London Fletcher is an iron man – in more ways than one.
He is tough, of course. He never shies away from contact as the Redskins' tackling leader the last four seasons.
And his durability is matched by few. He is always there, right in the middle of the Redskins' defense.
On Sunday in Detroit, Fletcher will play in his 200th consecutive game, a remarkable milestone.
Among active players, only Minnesota's Brett Favre has played in more consecutive games than Fletcher. And Favre's 293 consecutive games streak could be in jeopardy this week due to a stress fracture in his ankle.
Fletcher's durability – and availability – has made him one of the most respected figures in the NFL.
He has never missed a game in his 13-year career.
"It's just something that I do," he said. "I've been blessed with a fair amount of toughness, I would say. I love the physical part of playing football. And really I just don't want to let my teammates down. I don't want to imagine not being out there with them, battling."
Head coach Mike Shanahan has coached Fletcher for just seven regular season games and he marvels at how the 35-year-old middle linebacker stays prepared.
"If you have a London Fletcher on your team, you're in pretty good shape as far as a football coach," Shanahan said. "He is a natural leader, he is a worker. He puts all the responsibility for performing on himself. He prepares better than anyone I've been around.
"It's really a compliment to him and his conditioning to know what he has done over the last 200 games to play at his level and be consistent."
Fletcher's streak extends to starts as well.
He is fourth in the NFL among active players with 158 consecutive starts heading into the Detroit game. Favre is first with 291, Indianapolis's Peyton Manning is second at 198 and Tampa Bay's Ronde Barber is third at 173.
Fletcher has had some close calls in terms of missing games.
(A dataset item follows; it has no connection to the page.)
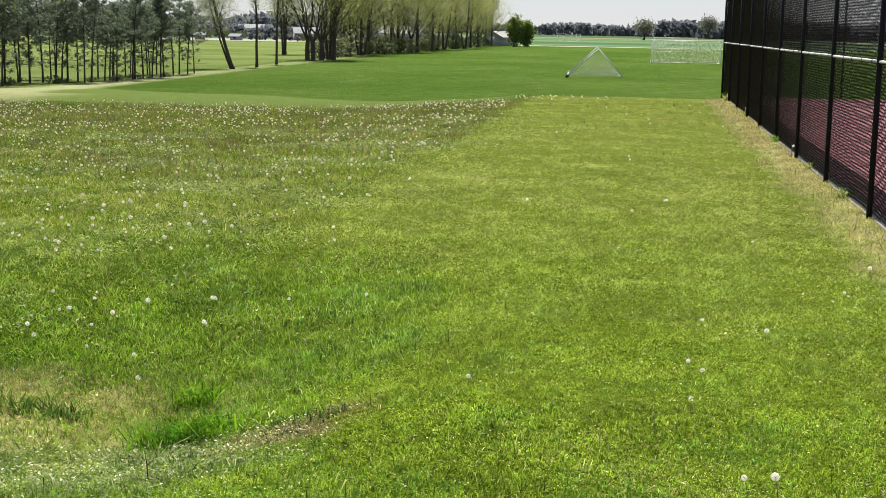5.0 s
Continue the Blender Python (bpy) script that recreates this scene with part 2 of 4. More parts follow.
    return k.finish(c, 1.0, 0, 0.0)


M["ground"] = ground_mat()


def plain(name, a, b, scale, rough=0.6, metal=0.0, spec=0.4, bumpy=0.2, dist=0.004):
    k = Mat(name)
    n = k.noise(scale, 5, 0.6)
    w = k.noise(scale * 0.13, 3)
    f = k.math("ADD", k.math("MULTIPLY", n, 0.6), k.math("MULTIPLY", w, 0.4))
    k.bump(n, bumpy, dist)
    return k.finish(k.mix(k.step(f, 0.3, 0.7), a, b), k.step(n, 0.2, 0.8, rough * 0.85, min(1, rough * 1.15)), metal, spec)


M["vinyl"] = plain("black_vinyl", (0.008, 0.009, 0.012), (0.014, 0.015, 0.019), 40, 0.6, 0, 0.07)
M["wire"] = plain("black_wire", (0.004, 0.004, 0.005), (0.008, 0.008, 0.010), 30, 0.55, 0, 0.15, 0.0)
M["rail"] = plain("bare_steel_rail", (0.30, 0.31, 0.34), (0.44, 0.45, 0.48), 30, 0.38, 0.25, 0.5)
M["concrete"] = plain("concrete", (0.15, 0.142, 0.130), (0.22, 0.208, 0.19), 22, 0.9, 0, 0.2, 0.5)
M["kerb"] = plain("weathered_edging", (0.055, 0.053, 0.048), (0.17, 0.162, 0.145), 14, 0.9, 0, 0.2, 0.6, 0.01)
M["court"] = plain("red_court", (0.125, 0.032, 0.046), (0.175, 0.048, 0.064), 6, 0.75, 0, 0.3, 0.1)
M["white"] = plain("white_paint", (0.72, 0.72, 0.70), (0.82, 0.82, 0.80), 12, 0.4, 0, 0.45)
M["goalpaint"] = plain("worn_white_paint", (0.36, 0.37, 0.38), (0.50, 0.51, 0.52), 8, 0.5, 0, 0.35)
M["net"] = plain("white_net", (0.62, 0.63, 0.63), (0.76, 0.76, 0.76), 9, 0.8, 0, 0.2)
M["dullnet"] = plain("weathered_net", (0.38, 0.39, 0.38), (0.52, 0.52, 0.52), 9, 0.8, 0, 0.2)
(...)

In 2008, he said he suffered a "significant" foot sprain and was in a walking boot as the team practiced for its next game against the New York Giants.
Fletcher was able to gut it out. He not only started against the Giants, but he also led the defense with 14 tackles.
Fletcher's football career began in the Cleveland suburbs at John Carroll University, the same college that has produced Hall of Fame coach Don Shula.
Fletcher had originally attended St. Francis (Pa.) to play basketball and then transferred to John Carroll to pursue football. He went on to finish fourth in school history with 386 tackles and was named Division III Linebacker of the Year as a senior.
Even in college, it was evident that Fletcher excelled at getting in position to make tackles.
Fletcher entered the joined the St. Louis Rams as an undrafted rookie in 1998 and earned a starting job as middle linebacker on a team that would win Super Bowl XXXIV.
Fletcher moved on to Buffalo in 2002 and he led the Bills in tackles every year, including a career-high 209 in 2002.
The Redskins, looking to solidify the middle linebacker position, moved quickly to sign Fletcher when he was a free agent again in 2007.
Each of his defensive coordinators the last four years in Washington – Gregg Williams, Greg Blache and Jim Haslett – have relied on him to be a leader on and off the field and to set the tone for the defense.
"This guy is special to me," Haslett said. "He is the most incredible guy on defense I've ever been around, in terms of understanding the game, taking it from the classroom to the field, knowing plays, knowing what's coming next. He has everything you're looking for in a middle linebacker."
During his tenure in Washington, Fletcher has experienced his share of ups and downs, though.
He helped guide the team to a Wild Card playoff berth after the tragic death of Sean Taylor in 2007. He was a team captain in 2008-09 but the Redskins posted a disappointing 12-20 record in that span.
He earned a measure of satisfaction after last season when he was finally named to the Pro Bowl for the first time in his career.
This year, Fletcher continues to set goals for himself even with the Pro Bowl accolade.
He continues to adjust to the Redskins' new 3-4 base defense, a scheme that he has not played before until this year.
"It's really about constantly challenging yourself to improve each and every day, in practice and in the meeting rooms," he said. "I want to be on top of my calls, and I always want to improve from a technique standpoint.
"Even though I've been in the league 13 seasons, there are still things I can improve on. If I improve individually, then I think it helps the team. It helps the team reach our goal, which is the Super Bowl."
Fletcher welcomed the hiring of Shanahan last January, saying that the two-time Super Bowl-winning head coach would bring professionalism and accountability to the organization.
"That's the way it should be in the NFL," Fletcher said. "The teams that I've been on that have won, that's the way it's done. I've embraced everything Coach Shanahan has done in terms of how he runs this football team."